Get to the root of the matter


You'd think an oak tree so grand deserves the dignity of being described in anthropomorphic terms.
Just look at "her." Her large, lower branches reach out as if to embrace guests at a formal dinner party. Her lofty crown rests against a nimbus of saintly sunlight. She set up a tangle of sharp twigs to protect her little saplings from the murderous tantrums of a brush hog. She's dug her heels in the earth like an immovable Italian grandmother stirring ragu on the stove.
Wait. What? All this anthropomorphism doesn't match up. Okay, the tree is a "she." Got it. But is she a highborn host of a dinner party? A saint with faraway eyes? A nervous mother of vulnerable children? An Italian grandmother who hasn't removed her apron in a generation?
We've stared out our window at this tree for years now. Can't she just be a majestic oak tree? Isn't that more than enough? Why the fuss? Well, because we're chopping her down, that's why. And we're feeling somewhat guilty for not feeling somewhat guilty about it. So perhaps if we bestow a little humanity upon it, maybe it will rub off on us. Just a theory.
The tree is our elder by at least 30 years. It was an acorn when our parents were embryos. It was an acorn and nothing but an acorn, and now look at it. Our parents grow weaker, and the oak tree grows stronger. Our parents get quieter, and the oak tree grows more flamboyant.
It — "she" — is still game for a tree fort. She has called out to our son while no one else is around. "Check me out, little child. Never in your life will you see a more suitable tree for a fort. Look at these lateral limbs! They're practically plumb level with the ground. What is your father waiting for? If he loves you, he will build you a tree fort — right here! The fun we'll have. Plus, look — mountain views!"
But she is not a "she." She is an "it." Still, her point is well taken: On our land, tree forts of the mind outnumber actual tree forts by about six to zero.
The month is March, and the tree remains dormant, which is great because if "it" is a "she," she won't know what hit her. She's been blocking sunlight from the vegetable garden. That's what this is all about, by the way. We like our vegetables, and if God wanted oak trees to lord over us, he would have made them carnivorous rather than deciduous.
Our emotions get kind of complicated as the hour approaches. What's the matter with branches just being branches, crowns just crowns, bark just bark? Sadly (I guess), "it" will be denied a future as a "she" because "she" won't someday be a wooden ship; "it" will be firewood, then coal, and then dust. And someday we'll be dust together, which is kind of funny because if "it" is a "she," we'll be equals in the end, and then she can have the last laugh.

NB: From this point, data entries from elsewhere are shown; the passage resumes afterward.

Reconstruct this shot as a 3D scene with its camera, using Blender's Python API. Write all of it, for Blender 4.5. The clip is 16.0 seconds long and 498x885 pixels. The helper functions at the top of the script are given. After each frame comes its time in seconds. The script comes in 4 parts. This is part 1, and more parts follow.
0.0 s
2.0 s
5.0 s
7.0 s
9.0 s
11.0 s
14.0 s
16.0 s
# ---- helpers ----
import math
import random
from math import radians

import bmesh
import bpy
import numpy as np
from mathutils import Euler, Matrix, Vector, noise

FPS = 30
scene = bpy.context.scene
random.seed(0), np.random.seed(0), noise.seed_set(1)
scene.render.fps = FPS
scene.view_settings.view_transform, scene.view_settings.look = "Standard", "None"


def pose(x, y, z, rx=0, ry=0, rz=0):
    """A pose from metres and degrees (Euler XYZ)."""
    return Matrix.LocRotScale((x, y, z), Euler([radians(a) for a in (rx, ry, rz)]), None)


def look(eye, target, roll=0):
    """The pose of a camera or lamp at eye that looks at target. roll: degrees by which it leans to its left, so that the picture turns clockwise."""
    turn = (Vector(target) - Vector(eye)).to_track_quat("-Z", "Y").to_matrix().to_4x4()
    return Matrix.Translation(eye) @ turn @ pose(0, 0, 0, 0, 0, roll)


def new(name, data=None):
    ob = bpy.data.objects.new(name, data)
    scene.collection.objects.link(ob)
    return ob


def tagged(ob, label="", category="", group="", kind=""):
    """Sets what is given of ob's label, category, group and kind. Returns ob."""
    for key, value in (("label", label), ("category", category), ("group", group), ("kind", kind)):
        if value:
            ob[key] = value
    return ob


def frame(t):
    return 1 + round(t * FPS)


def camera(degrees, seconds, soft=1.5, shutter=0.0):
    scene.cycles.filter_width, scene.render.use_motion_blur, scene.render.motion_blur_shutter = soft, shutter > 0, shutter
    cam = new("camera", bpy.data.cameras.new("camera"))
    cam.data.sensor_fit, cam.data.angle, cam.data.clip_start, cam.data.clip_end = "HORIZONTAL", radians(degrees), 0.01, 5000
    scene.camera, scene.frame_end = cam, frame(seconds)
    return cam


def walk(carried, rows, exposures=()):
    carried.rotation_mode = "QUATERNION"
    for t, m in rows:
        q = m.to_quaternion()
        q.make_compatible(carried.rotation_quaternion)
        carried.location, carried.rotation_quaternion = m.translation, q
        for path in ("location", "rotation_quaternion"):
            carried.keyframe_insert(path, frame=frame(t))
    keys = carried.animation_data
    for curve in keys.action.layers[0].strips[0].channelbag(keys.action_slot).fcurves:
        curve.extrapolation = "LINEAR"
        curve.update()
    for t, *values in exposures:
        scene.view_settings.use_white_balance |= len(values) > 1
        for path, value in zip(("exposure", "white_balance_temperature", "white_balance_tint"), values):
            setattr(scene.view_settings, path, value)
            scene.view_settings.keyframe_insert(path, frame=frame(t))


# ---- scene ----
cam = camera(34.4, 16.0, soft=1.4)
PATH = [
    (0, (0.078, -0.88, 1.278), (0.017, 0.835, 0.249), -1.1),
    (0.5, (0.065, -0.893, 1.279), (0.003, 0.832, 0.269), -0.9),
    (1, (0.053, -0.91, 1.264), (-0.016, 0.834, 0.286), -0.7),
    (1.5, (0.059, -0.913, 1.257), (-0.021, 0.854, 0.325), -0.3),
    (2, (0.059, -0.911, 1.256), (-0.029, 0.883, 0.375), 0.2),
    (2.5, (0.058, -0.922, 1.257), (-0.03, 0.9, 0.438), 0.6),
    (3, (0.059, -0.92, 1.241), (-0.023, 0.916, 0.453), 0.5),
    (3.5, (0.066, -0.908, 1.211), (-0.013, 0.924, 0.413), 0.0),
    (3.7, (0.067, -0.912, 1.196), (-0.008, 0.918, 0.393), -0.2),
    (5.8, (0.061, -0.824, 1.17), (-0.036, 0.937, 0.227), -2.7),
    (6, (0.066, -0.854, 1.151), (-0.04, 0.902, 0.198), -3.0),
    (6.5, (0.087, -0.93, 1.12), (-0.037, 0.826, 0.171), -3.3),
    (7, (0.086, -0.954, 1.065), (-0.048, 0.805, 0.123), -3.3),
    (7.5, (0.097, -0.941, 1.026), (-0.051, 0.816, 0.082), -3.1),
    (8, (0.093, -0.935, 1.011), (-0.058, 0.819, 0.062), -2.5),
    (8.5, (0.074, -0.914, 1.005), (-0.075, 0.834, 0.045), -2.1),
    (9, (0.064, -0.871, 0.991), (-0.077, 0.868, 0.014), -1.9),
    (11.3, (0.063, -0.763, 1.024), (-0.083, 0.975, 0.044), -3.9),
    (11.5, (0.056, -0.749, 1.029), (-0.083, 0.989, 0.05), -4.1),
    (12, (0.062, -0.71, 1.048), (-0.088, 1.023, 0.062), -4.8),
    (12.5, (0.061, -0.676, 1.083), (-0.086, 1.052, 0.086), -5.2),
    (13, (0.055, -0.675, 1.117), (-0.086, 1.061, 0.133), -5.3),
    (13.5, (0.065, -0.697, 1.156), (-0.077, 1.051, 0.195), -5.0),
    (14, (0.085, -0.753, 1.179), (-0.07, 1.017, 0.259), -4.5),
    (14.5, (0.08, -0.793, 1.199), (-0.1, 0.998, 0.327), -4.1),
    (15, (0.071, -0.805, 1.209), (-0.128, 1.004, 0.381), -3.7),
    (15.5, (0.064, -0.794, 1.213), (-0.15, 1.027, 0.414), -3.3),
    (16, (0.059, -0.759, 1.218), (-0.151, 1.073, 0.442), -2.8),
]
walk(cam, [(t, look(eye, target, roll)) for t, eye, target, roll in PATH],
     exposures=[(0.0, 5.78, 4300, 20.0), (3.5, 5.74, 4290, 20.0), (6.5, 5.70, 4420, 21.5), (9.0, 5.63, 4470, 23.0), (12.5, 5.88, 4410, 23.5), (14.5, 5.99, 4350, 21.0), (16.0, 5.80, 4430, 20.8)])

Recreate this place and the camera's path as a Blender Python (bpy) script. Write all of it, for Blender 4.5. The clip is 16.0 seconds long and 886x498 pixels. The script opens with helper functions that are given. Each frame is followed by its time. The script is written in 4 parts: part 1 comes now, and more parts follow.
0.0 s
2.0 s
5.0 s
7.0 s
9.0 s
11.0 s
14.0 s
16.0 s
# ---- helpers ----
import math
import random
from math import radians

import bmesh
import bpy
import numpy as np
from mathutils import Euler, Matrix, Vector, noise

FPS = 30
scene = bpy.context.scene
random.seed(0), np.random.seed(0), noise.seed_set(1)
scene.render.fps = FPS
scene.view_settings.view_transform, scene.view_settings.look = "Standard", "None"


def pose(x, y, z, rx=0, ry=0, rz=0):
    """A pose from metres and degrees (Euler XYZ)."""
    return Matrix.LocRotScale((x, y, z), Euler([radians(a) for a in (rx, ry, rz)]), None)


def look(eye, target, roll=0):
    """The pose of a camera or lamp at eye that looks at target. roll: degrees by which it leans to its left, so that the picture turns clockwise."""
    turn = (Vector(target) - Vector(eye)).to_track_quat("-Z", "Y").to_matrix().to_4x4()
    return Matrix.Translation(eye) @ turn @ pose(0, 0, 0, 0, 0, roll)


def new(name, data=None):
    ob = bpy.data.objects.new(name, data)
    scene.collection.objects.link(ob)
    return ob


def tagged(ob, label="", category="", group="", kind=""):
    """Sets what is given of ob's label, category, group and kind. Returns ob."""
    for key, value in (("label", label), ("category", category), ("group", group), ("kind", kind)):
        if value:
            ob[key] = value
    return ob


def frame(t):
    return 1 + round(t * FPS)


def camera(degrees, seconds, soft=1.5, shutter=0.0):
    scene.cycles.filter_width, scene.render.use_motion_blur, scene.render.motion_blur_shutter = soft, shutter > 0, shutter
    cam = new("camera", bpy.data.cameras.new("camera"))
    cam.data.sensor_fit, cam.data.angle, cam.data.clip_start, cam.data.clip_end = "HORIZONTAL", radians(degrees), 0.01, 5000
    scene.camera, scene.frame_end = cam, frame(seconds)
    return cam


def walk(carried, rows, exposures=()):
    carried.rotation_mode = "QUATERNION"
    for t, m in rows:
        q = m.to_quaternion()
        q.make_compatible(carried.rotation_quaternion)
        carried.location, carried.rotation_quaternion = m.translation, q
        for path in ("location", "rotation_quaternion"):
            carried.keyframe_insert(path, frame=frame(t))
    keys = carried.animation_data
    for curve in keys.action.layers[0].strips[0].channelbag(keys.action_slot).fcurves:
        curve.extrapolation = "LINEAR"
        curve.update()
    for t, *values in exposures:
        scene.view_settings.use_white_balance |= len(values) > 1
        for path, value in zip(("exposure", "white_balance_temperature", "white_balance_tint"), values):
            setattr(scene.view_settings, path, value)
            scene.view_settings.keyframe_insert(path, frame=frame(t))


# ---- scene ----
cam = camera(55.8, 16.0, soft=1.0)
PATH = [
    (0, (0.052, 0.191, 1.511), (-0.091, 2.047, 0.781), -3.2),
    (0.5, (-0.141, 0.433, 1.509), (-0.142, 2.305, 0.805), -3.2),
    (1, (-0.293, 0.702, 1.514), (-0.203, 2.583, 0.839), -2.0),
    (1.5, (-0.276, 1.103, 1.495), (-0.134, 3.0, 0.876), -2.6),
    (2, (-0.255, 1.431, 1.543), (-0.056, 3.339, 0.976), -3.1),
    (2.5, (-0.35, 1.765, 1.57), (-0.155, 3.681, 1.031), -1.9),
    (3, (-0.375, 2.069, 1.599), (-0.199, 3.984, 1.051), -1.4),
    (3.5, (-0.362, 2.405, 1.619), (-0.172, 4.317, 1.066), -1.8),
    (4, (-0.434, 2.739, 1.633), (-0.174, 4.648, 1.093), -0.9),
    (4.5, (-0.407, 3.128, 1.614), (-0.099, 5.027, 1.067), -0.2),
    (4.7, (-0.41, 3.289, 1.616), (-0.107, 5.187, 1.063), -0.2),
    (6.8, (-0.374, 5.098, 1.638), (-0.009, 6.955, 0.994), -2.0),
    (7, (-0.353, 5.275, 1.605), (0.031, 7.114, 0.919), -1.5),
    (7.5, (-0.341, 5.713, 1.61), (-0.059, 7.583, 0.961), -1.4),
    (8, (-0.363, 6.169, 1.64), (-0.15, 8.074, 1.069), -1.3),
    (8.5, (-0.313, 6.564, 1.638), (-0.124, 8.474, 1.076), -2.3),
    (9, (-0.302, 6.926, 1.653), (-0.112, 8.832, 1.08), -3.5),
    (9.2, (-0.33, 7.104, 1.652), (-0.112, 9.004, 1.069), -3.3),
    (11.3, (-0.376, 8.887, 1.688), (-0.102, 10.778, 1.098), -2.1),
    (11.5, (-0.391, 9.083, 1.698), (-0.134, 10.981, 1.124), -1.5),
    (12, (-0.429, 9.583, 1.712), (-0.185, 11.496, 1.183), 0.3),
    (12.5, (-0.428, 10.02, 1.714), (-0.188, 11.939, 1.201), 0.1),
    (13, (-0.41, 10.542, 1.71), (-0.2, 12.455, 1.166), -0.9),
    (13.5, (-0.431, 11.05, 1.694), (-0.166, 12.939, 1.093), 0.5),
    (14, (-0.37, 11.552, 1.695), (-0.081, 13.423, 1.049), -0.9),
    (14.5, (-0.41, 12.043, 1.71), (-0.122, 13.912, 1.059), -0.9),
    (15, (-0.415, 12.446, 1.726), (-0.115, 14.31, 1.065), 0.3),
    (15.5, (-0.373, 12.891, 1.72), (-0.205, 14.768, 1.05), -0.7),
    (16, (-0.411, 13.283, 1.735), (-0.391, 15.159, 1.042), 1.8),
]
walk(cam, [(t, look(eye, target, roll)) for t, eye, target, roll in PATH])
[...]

Whoa, that just made me dizzy. Tire swings make me dizzy, too. We never put up that tire swing, either.
We dally about a tree on death row. But now it's time. My good friend Del has arrived. He knows what he's doing. He used to work on a tree crew. We haul the chain saws, mauls and iron wedges down and set up a workstation. The closer you get to "it," the more it resembles a permanent, geological feature. It is huge, maybe 65 feet tall, and as wide as it is tall.
I am getting a little teary-eyed. We had a white oak like this one in my yard growing up. Ants lived within the overlapping scales of its gray bark. I spent many afternoons commanding the ants to line up in formation. I figured we could join together and attack a neighboring willow. But the ants would always ignore me, and since then I've never been much of a leader. But I've always loved trees, and they have always loved me.
Amazing how quickly a huge tree can be felled by someone who knows what he's doing.
"Where do you want it to fall?"
"Right over there."
"Okay."
Del pulls the cord on the chain saw, and it screams of homicide. As I mark his line, I steal glances up into the branches and imagine bad things happening — paralysis, mainly. He cuts a notch, then he makes a back cut. Then he shuts the saw down and we pound wedges into the back cut to guide the oak tree toward its fate. We have already determined our escape route in case "it" becomes an angry "she." We bang a few more wedges into the back cut, and the creaking begins. Tendons start snapping. The tree starts falling. It's all in slow motion. It's falling exactly where it's supposed to fall.
It hits the ground, and the earth shakes. It looks twice as big on the ground as it did in the air. It looks twice as tragic as I could've imagined. She's down on the ground heaving. The dinner party is over. The ragu exploded. The saint has been martyred. The saplings have been orphaned.
If "it" is a "she," to err is only human.